Commitment Doesn’t Have A Past Tense

Noticeable weight loss

(L) May 2011; (R) March 2012

Neither does accountability; but……..

All in all, I lost 80 or so pounds with my lifestyle change – from a size 20 to a size 6.  I went from eating garbage to eating clean, nutritious foods.  I went from feeling like I had sludge in my veins to feeling light, clear and powerful.  I went from refrigerator squats to kickboxing three times a week, running, and rock-climbing.  Then, life happened.

In July of 2012, I injured my knee.  In August, I was laid off.  In September, my only child started college across the country, I started a new (more stressful) job, had knee surgery and was told no impact exercise. November was my first Thanksgiving without my son. December was Christmas and resignation from my job. January was job searching and eating.  February was job searching and eating. March was studying to pass licensing exams, eating, a totaled car, and the death of a precious aunt.  Did you notice that I was heavy on eating, light on exercise of any kind?

My knee was in worse shape than the doctor or I anticipated.  As a result, I was unable to do much of anything for six months.  I could have gone swimming or used an exercise bike every day; but, I didn’t.  Instead, I slipped back into old habits – bad ones.

Here’s the thing: I’m an emotional eater.  Stressed?  Depressed? Anxious? Pull the chair up to the fridge and eat until you feel better!  Happy? Celebrate with some ice cream!  Bored? Cheetos are entertaining! Tuesday? Fried chicken makes for a great lunch!

With the life stresses that were weighing me down, I began to hear those negative voices again. (Not literally, for goodness sake.  Don’t go reserving me a padded room.) You know the ones I’m talking about – “You can’t do this.” “You messed it all up again.” “You’ll never be anything but fat.” I ate a little more ice cream, drank a little more beer and wore a little more elastic.

Unable to button a skirt, I had to take myself to task.

What would I do if I heard someone telling their child, “You’ll never be anything but fat?”  I’d be livid and might just say something.  So, if I recognize that sort of talk as unacceptable from one person to another, why don’t I recognize it as unacceptable from one person to self?  I have to remind myself every day to be kind to myself in my own thoughts.  I CAN do this.  If I messed it up again, I just have to TRY again.

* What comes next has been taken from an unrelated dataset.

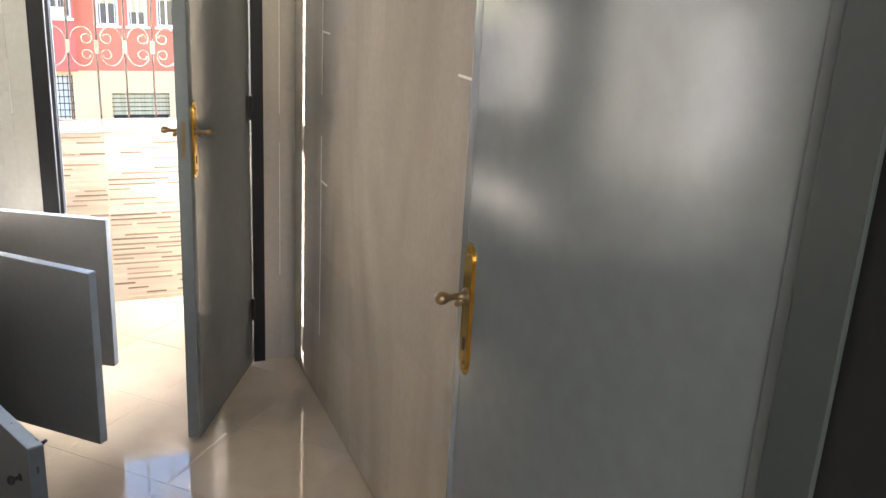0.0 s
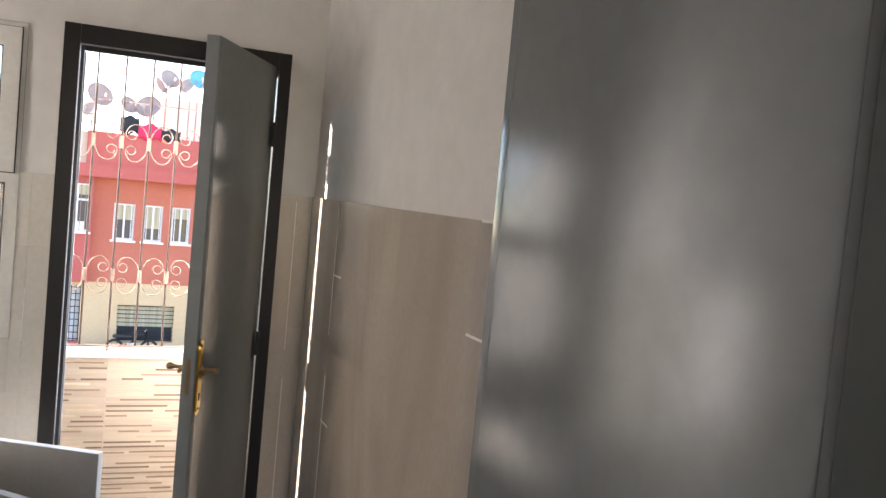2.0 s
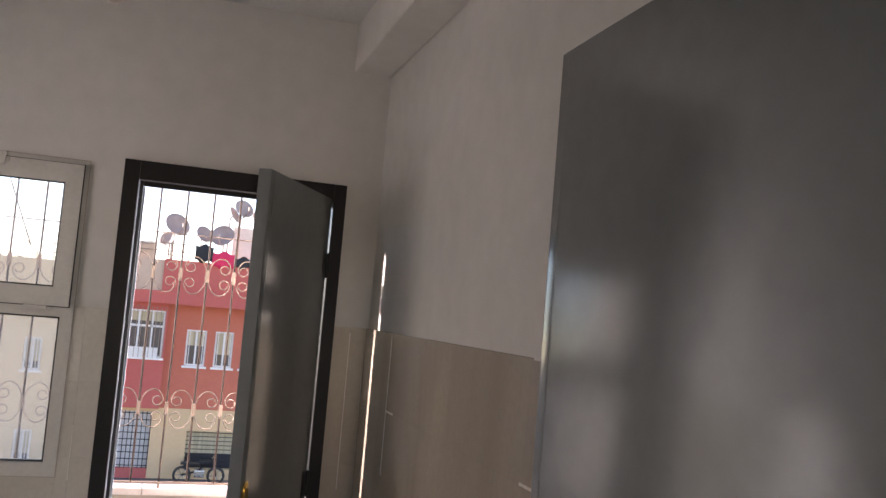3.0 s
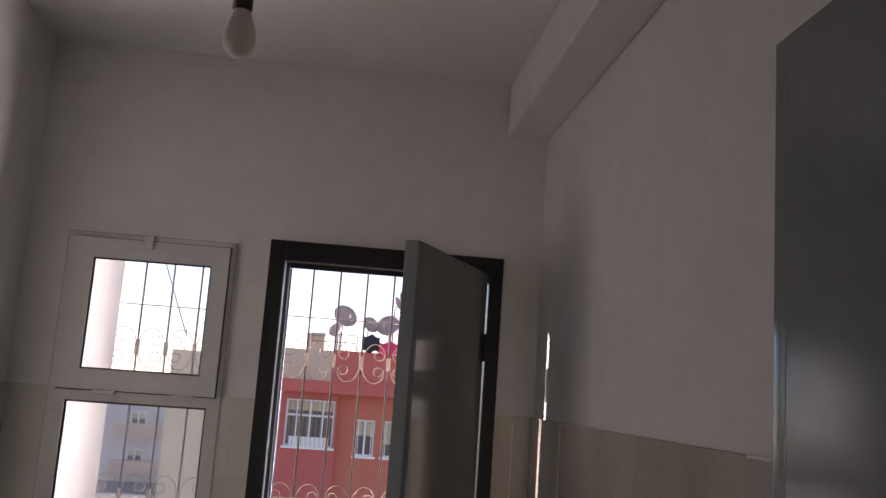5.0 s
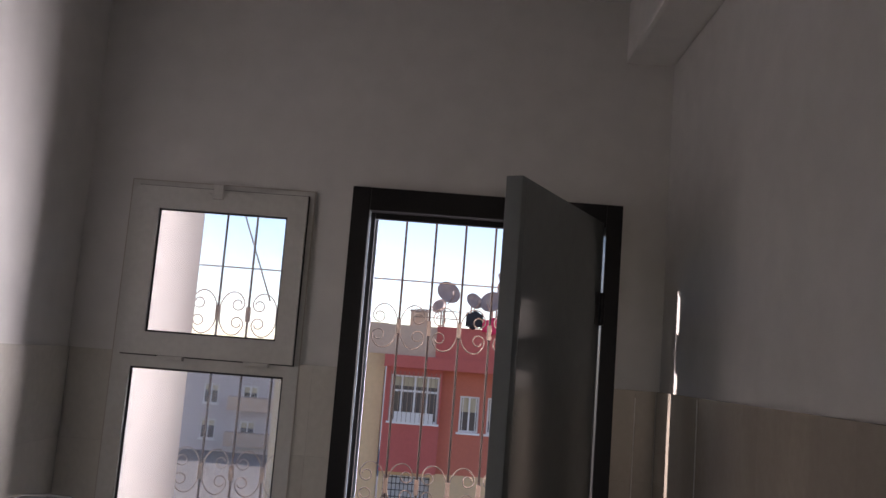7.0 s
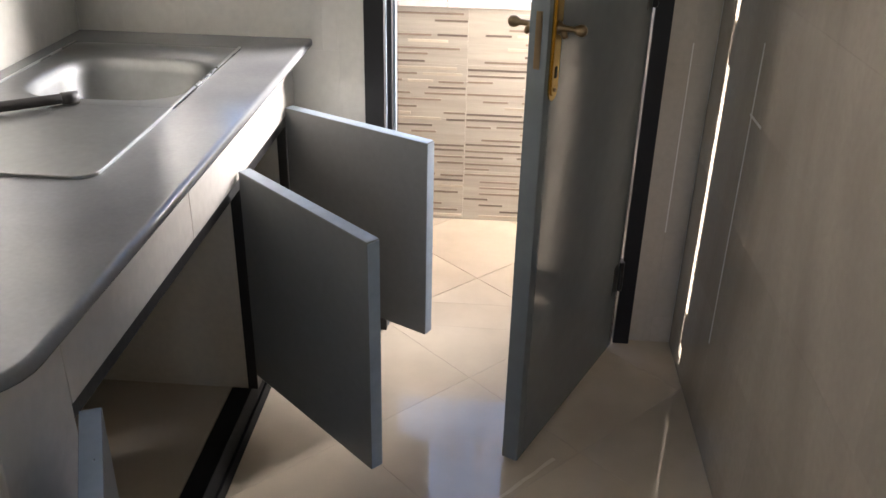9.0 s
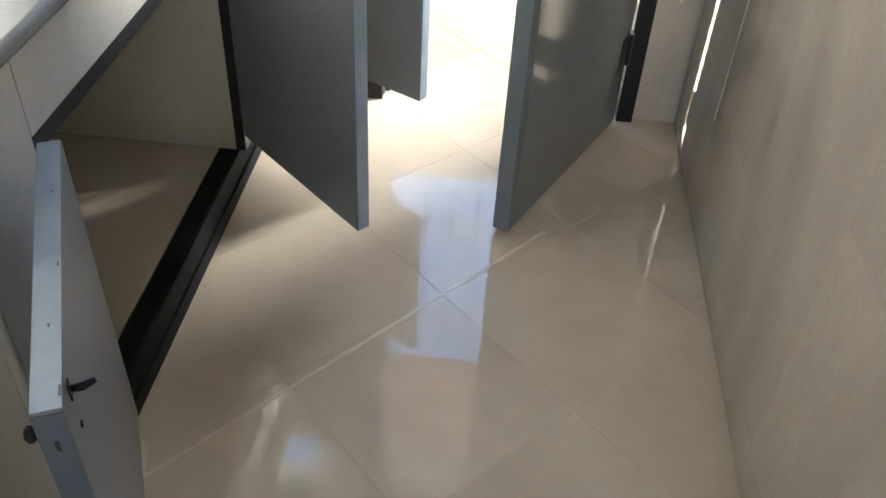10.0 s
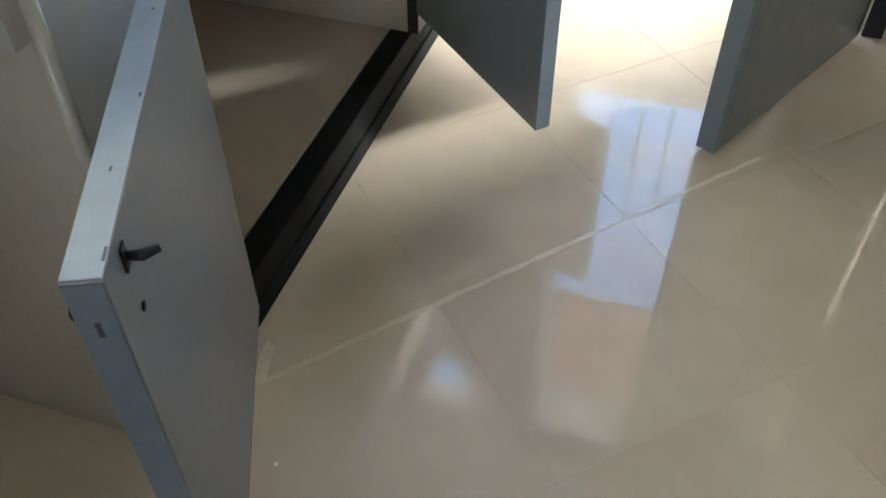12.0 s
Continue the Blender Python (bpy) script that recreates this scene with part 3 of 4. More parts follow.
tube(b, [(SX1 - 0.003, SY0, CZ + 0.0035)] + [(x + (-0.003 if k < 7 else 0.003), y + 0.003, CZ + 0.0035) for k, (x, y) in enumerate(line[2:])] + [(SX0 + 0.003, SY0, CZ + 0.0035)], 0.0028, 8)
part("drainer_rim", b, M_BOWL, sink, "rounded steel rim")
for rx in (SX0, SX1 - 0.006):
    part("rim", boxes((rx, SY0, CZ + 0.003, rx + 0.006, SY1, CZ + 0.006), bevel=0.001), M_STEEL, sink, "turned-up steel rim")
b = bmesh.new()
lathe(b, [(0.026, CZ - 0.1515), (0.026, CZ - 0.149), (0.02, CZ - 0.148), (0.018, CZ - 0.150)], (bcx, bcy, 0), "z", 20)
part("drain", b, M_CHROME, sink, "chrome drain")

tap = thing("wall_tap", pose(0, 0, 0), "chrome wall tap with a swivel spout above the sink", "tap")
b = bmesh.new()
lathe(b, [(0.026, 0.0), (0.026, 0.005), (0.013, 0.010), (0.012, 0.045), (0.016, 0.05), (0.016, 0.062)], (LEFT + 0.0005, 3.465, 1.135), "x", 18)
part("body", b, M_CHROME, tap)
b = bmesh.new()
lathe(b, [(0.016, 0.062), (0.021, 0.064), (0.022, 0.08), (0.018, 0.086), (0.010, 0.088)], (LEFT, 3.465, 1.135), "x", 18)
part("knob", b, M_CHROME, tap)
b = bmesh.new()
spout = [(-0.355, 3.475, 1.145), (-0.355, 3.487, 1.17), (-0.352, 3.50, 1.198), (-0.342, 3.515, 1.214), (-0.32, 3.527, 1.221), (-0.27, 3.55, 1.223), (-0.225, 3.572, 1.217),
         (-0.206, 3.583, 1.203), (-0.199, 3.592, 1.175), (-0.198, 3.597, 1.138)]
tube(b, spout, [0.0095, 0.009, 0.0085, 0.0085, 0.0085, 0.0085, 0.0085, 0.0085, 0.0085, 0.0095], 12)
part("spout", b, M_CHROME, tap)

hose = bmesh.new()
tube(hose, [(LEFT + 0.02, 3.06, CZ + 0.014), (-0.30, 3.088, CZ + 0.0165), (-0.21, 3.145, CZ + 0.018), (-0.15, 3.195, CZ + 0.0165), (-0.118, 3.217, CZ + 0.0165)], 0.0105, 12)
tube(hose, [(-0.134, 3.206, CZ + 0.0165), (-0.108, 3.225, CZ + 0.0165)], 0.0125, 12)
solid("rubber_hose", hose, M_RUBBER, "short black rubber hose lying across the worktop by the sink", "hose")

# masonry carcass under the worktop, tiled in front
carc = thing("sink_base", pose(0, 0, 0), "tiled masonry base under the worktop", "cabinet base", kind="structure")
AX, AB = 0.178, 0.688                  # apron face and its lower edge
OP0, OP1, PA, PB, OQ = 2.508, 3.352, 3.352, 3.40, 3.775   # openings
part("apron_core", boxes((0.06, CN + 0.02, AB, AX - 0.010, FAR - 0.001, CZ - 0.022)), M_GROUT, carc)
part("pier_core", boxes((LEFT + 0.002, 2.345, 0.0, AX - 0.010, OP0 - 0.002, AB)), M_GROUT, carc)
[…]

I have been at a healthy weight and I WILL BE AGAIN.

I have gained about 30 pounds.  Enough.  I’m  not going to beat myself up because I gained some weight back.  That’s over and done with.  Berating myself for it doesn’t help in any way.  What does help is throwing out nutritionally bankrupt foods, raiding the produce department, and taking the dogs for a walk.

My life is still something of a train wreck; however, today, and every single day, I commit to myself.  I commit to taking care of my body and my mind with good food, drink and thought choices.

I bring commitment back into the present tense and, with this blog, I bring accountability with it.